CHAUTAUQUA — People live by darkness and light.
“The words we speak, are saturated with metaphors drawn from the realms of light and dark,” said Maria Tatar, a professor.
For a long time, she told an Amphitheater audience Wednesday, as part of the theme “The World of Nighttime,” that she was afraid of the dark.
“And then one night, with the help of a flashlight that I swiped from my brother’s room, I made friends with the darkness,” Tatar noted, “and suddenly there was light. And yes, it was a little dim, but portals magically materialized.”
For years after that flashlight incident, Tatar entered dark forests with Hansel and Gretel, and went on many other journeys with other characters in other books. So, the light beam provided ignition power, and it furnished her imagination. For Tatar, it was a kind of rocket fuel. Letters in light banish her fear of the dark and of much else, she noted.
“So reading may require candles, light bulbs, and other sources of illumination,” Tatar said. “But storytelling paradoxically, at least oral storytelling, is an art that flourishes at night and in the dark.”
She said our primal fear of the darkness, a breeding ground for monsters, and for the bogeyman, can be managed by light.
“Light has become a conceptual metaphor for knowledge,” Tatar said. “The play of light and dark in our entertainment is what art historians call chiaroscuro — a technique that animates us. It creates melodrama and it keeps us hooked to our stories, and screens, (and) to visual storytelling.”
Tatar is the John L. Loeb Research Professor of Germanic Languages and Literatures and of Folklore and Mythology, Emerita, at Harvard University, where her research for four decades has focused on children’s literature, German literature, and folklore, according to assembly.chq.org.
She noted that people are both storytellers and interpreters, engaged in what her students like to call hermeneutics or the art of decoding and understanding. At night, she added, darkness and sleep all conspire to nourish the imagination, so when people wake up they are critics.
“Anthropologists tell us that many cultures forbids storytelling in the daytime. But once the sun sets, the moment comes for once upon a time, or other beginnings for stories,” she said.
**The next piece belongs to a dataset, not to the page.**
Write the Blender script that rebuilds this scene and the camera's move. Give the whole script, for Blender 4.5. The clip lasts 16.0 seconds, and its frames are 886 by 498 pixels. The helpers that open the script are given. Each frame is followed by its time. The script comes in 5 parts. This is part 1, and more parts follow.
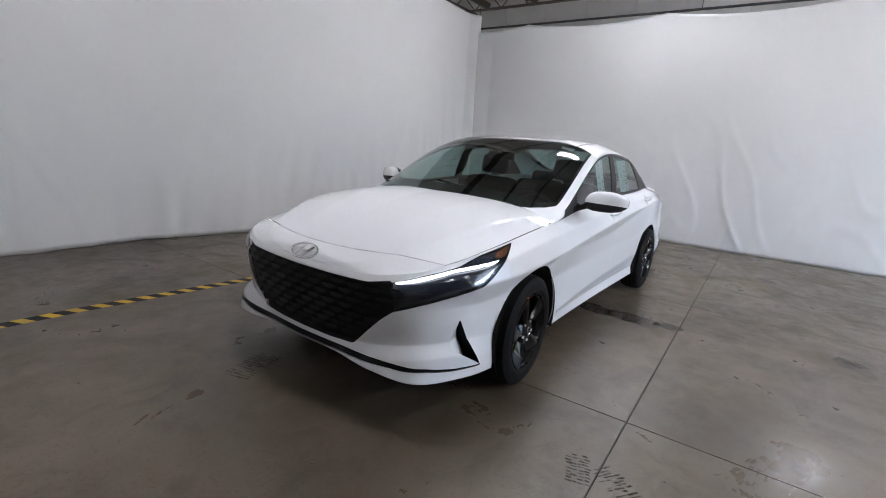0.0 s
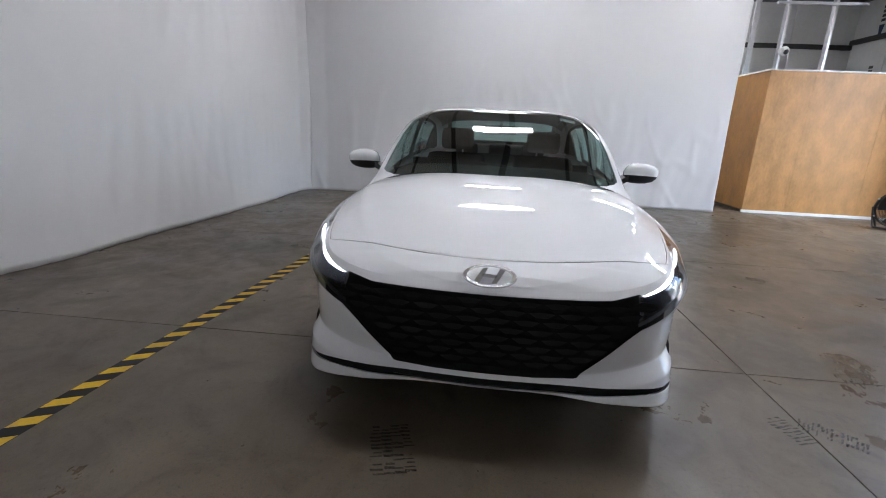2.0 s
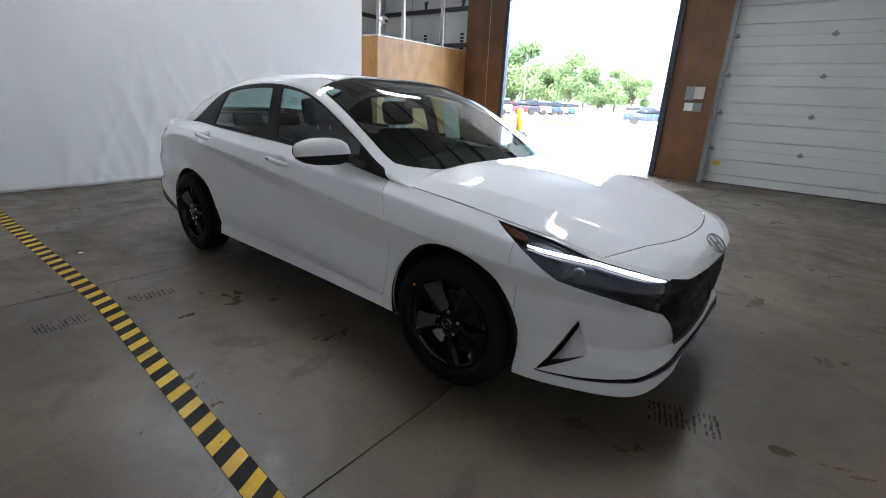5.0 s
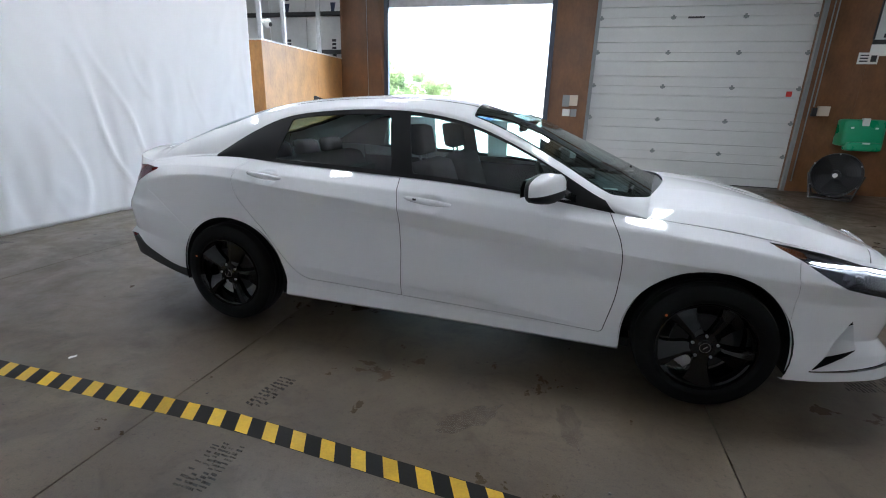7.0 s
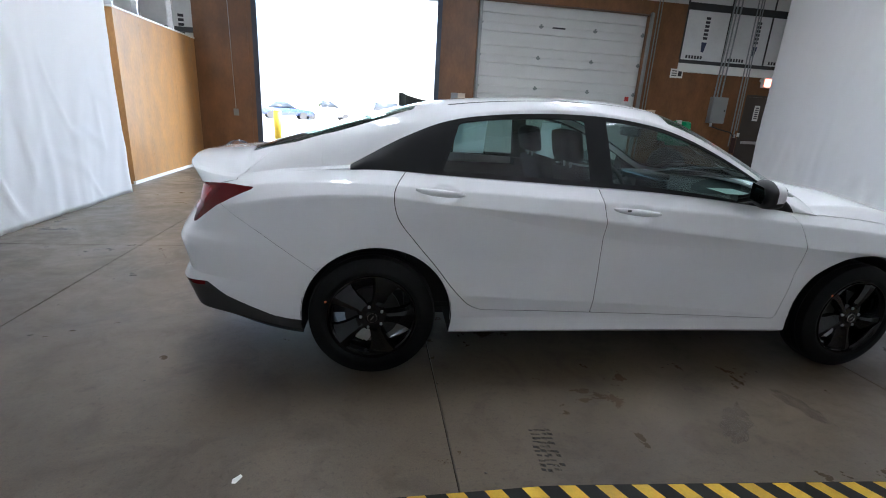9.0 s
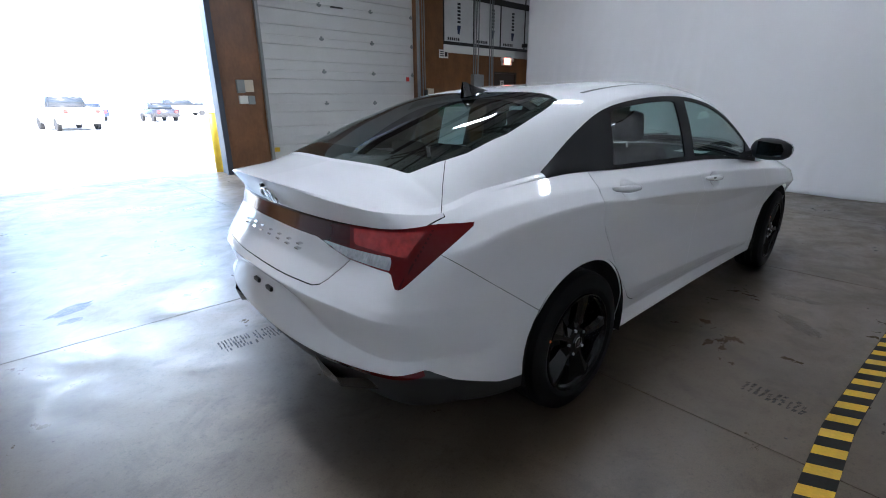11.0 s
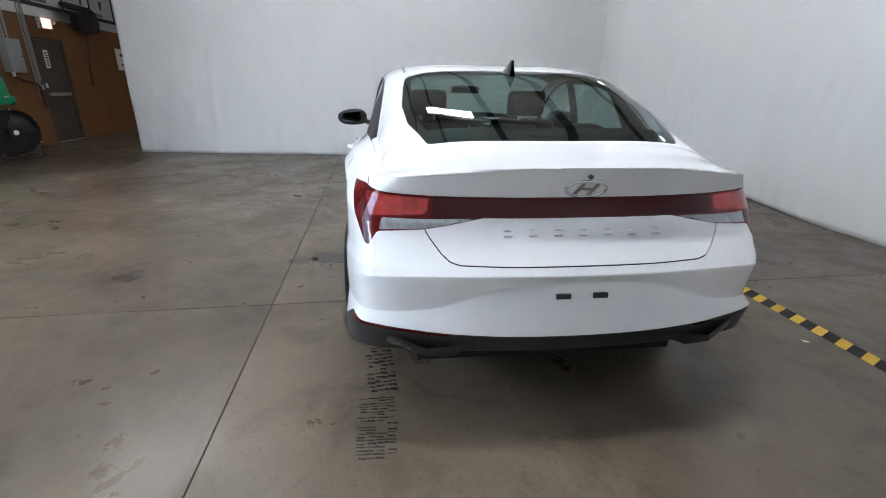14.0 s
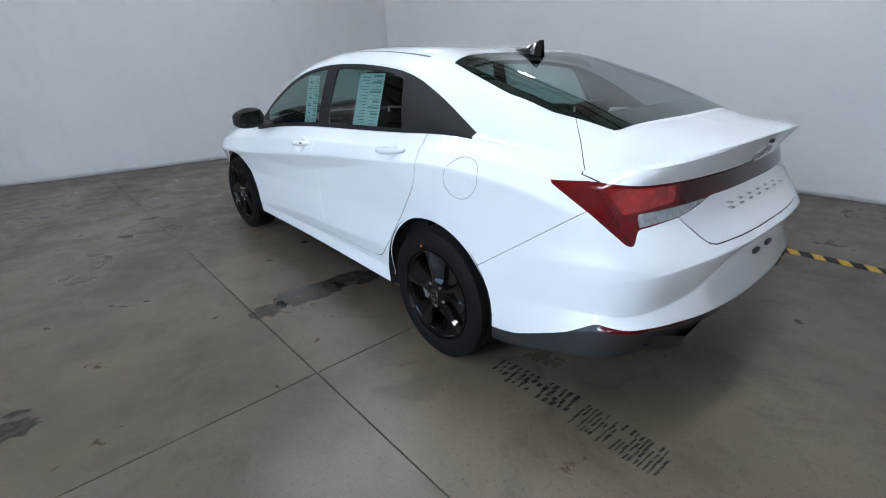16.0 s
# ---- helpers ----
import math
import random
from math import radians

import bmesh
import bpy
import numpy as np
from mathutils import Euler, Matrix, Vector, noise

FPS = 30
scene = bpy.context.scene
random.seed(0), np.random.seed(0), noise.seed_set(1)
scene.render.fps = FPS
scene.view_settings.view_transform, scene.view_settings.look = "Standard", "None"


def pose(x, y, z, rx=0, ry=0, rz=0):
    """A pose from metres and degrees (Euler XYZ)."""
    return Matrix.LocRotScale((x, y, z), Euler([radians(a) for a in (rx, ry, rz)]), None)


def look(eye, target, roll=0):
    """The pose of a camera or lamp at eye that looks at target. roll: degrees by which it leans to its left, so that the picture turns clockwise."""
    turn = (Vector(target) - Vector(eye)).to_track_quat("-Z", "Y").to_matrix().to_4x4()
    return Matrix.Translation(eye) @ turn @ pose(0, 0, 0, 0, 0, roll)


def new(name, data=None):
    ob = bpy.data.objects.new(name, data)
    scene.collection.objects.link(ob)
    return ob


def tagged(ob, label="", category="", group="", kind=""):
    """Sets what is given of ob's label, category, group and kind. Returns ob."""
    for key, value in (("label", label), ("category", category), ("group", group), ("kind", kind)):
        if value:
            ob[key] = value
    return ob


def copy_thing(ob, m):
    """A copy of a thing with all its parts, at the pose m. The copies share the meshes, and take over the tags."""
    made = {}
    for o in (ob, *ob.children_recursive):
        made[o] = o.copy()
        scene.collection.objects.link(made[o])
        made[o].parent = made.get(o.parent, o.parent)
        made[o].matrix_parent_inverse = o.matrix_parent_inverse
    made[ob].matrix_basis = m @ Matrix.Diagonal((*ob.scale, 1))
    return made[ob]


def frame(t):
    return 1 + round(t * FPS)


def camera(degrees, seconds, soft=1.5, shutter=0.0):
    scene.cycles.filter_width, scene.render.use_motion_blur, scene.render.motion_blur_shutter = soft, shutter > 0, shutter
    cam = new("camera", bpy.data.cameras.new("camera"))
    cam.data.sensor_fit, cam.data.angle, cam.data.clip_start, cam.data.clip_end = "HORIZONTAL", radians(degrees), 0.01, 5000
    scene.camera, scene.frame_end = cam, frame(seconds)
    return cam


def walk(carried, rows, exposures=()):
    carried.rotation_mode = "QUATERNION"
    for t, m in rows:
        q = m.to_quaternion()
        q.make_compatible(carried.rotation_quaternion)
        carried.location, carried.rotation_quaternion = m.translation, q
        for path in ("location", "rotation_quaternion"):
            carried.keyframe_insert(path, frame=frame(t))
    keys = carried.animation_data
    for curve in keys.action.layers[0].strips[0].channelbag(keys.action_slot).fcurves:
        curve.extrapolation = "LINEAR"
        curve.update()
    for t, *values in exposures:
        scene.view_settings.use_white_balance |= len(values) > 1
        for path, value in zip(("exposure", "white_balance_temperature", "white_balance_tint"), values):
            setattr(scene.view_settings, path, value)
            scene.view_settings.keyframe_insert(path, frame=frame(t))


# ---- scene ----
cam = camera(88.3, 16.0, soft=1.0)
PATH = [
    (0, (3.683, 1.786, 1.301), (2.068, 0.691, 0.862), 4.4),
    (0.5, (3.837, 1.266, 1.293), (2.082, 0.418, 0.846), 3.3),
    (1, (3.942, 0.831, 1.261), (2.102, 0.212, 0.783), 3.6),
    (1.5, (3.928, 0.354, 1.257), (2.033, -0.015, 0.735), 3.8),
    (2, (3.846, -0.102, 1.262), (1.92, -0.26, 0.748), 2.7),
    (2.5, (3.748, -0.53, 1.276), (1.819, -0.434, 0.758), 2.3),
    (3, (3.603, -0.956, 1.278), (1.733, -0.486, 0.749), 3.4),
    (3.5, (3.42, -1.38, 1.274), (1.675, -0.563, 0.738), 4.6),
    (3.7, (3.323, -1.539, 1.291), (1.669, -0.556, 0.744), 5.3),
    (5.8, (1.798, -2.822, 1.305), (0.842, -1.176, 0.691), 1.0),
    (6, (1.623, -2.892, 1.29), (0.731, -1.207, 0.688), 1.1),
    (6.5, (1.145, -3.04, 1.315), (0.475, -1.25, 0.726), 2.5),
    (7, (0.622, -3.107, 1.348), (0.127, -1.258, 0.768), 1.9),
    (7.5, (0.114, -3.154, 1.361), (-0.214, -1.266, 0.789), 1.9),
    (8, (-0.393, -3.12, 1.339), (-0.508, -1.202, 0.786), 1.6),
    (8.5, (-0.901, -3.053, 1.309), (-0.829, -1.128, 0.769), 2.6),
    (9, (-1.395, -2.941, 1.316), (-1.087, -1.049, 0.745), 3.3),
    (9.2, (-1.591, -2.854, 1.296), (-1.191, -0.983, 0.713), 3.6),
    (11.3, (-3.196, -1.55, 1.337), (-1.784, -0.279, 0.712), -1.5),
    (11.5, (-3.301, -1.415, 1.352), (-1.809, -0.246, 0.714), -2.1),
    (12, (-3.507, -1.011, 1.336), (-1.84, -0.151, 0.642), -3.2),
    (12.5, (-3.667, -0.593, 1.289), (-1.895, 0.041, 0.613), -3.2),
    (13, (-3.781, -0.16, 1.271), (-1.935, 0.223, 0.605), -2.5),
    (13.5, (-3.792, 0.319, 1.283), (-1.907, 0.407, 0.622), -0.7),
    (14, (-3.741, 0.773, 1.286), (-1.878, 0.496, 0.616), 0.8),
    (14.5, (-3.553, 1.166, 1.271), (-1.753, 0.606, 0.604), 0.5),
    (15, (-3.347, 1.531, 1.285), (-1.645, 0.716, 0.623), 0.6),
    (15.5, (-3.129, 1.88, 1.318), (-1.581, 0.821, 0.624), -0.2),
    (16, (-2.808, 2.149, 1.31), (-1.409, 0.927, 0.569), -2.0),
]
EXPOSURE = [(0.0, 3.0, 6400, 15), (0.8, 2.92, 6350, 15), (2.0, 2.92, 6350, 15), (3.5, 2.37, 6300, 12), (6.0, 3.30, 6050, 11), (9.0, 3.30, 6000, 11), (11.5, 2.97, 5800, 13), (12.0, 3.37, 6000, 14), (12.5, 3.44, 6200, 15), (13.5, 3.50, 6250, 11), (14.5, 3.30, 6100, 10), (16.0, 3.05, 5850, 8)]
walk(cam, [(t, look(eye, target, roll)) for t, eye, target, roll in PATH], exposures=EXPOSURE)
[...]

Today, it’s a common practice to elevate storytelling with metaphors that reflect the social origins of the practice, she said.
So light and dark are not always at war, she said. Light and dark can also partner in kinship relationships, where each is invested with symbolic power. This strengthens rather than diminishes the opposite term, so light and dark support and need each other.
“So instead of framing the dialectic of light and dark in terms of good evil, innocence and sin, knowledge and ignorance, the concepts can be spring loaded with bidirectional energy, depending on each other for richer, more productive forms of cultural energy, she added.
The website also stated that she is a senior fellow of the Harvard Society of Fellows, with an exploration of the dual power of darkness and light in folklore and fairytales. Tatar is the author, editor and translator of numerous books on folklore and fairy tales, including The Hard Facts of the Grimms’ Fairy Tales; Off With Their Heads! Fairy Tales and the Culture of Childhood; The Annotated Classic Fairy Tales; The Annotated Brothers Grimm; The Annotated Hans Christian Andersen; Enchanted Hunters: The Power of Stories in Childhood; The Annotated Peter Pan; The Annotated African American Folktales (edited with her Harvard colleague Henry Louis Gates); The Fairest of Them All: Snow White and 21 Tales of Mothers and Daughters; and, most recently, The Heroine with 1001 Faces, published in 2021 by Liveright, an imprint of W.W. Norton — the home of many of Tatar’s edited and translated works.
She is also the author of Spellbound: Studies on Mesmerism and Literature and Lustmord: Sexual Murder in Weimar Germany. For her work, Tatar has received fellowships from the Guggenheim Foundation, the Radcliffe Institute for Advanced Studies, and the National Endowment for the Humanities. Tatar earned an undergraduate degree from Denison University and a doctoral degree from Princeton University. In 1971, after finishing her doctorate at Princeton University, Tatar joined the faculty of Harvard University, where she received tenure in 1978.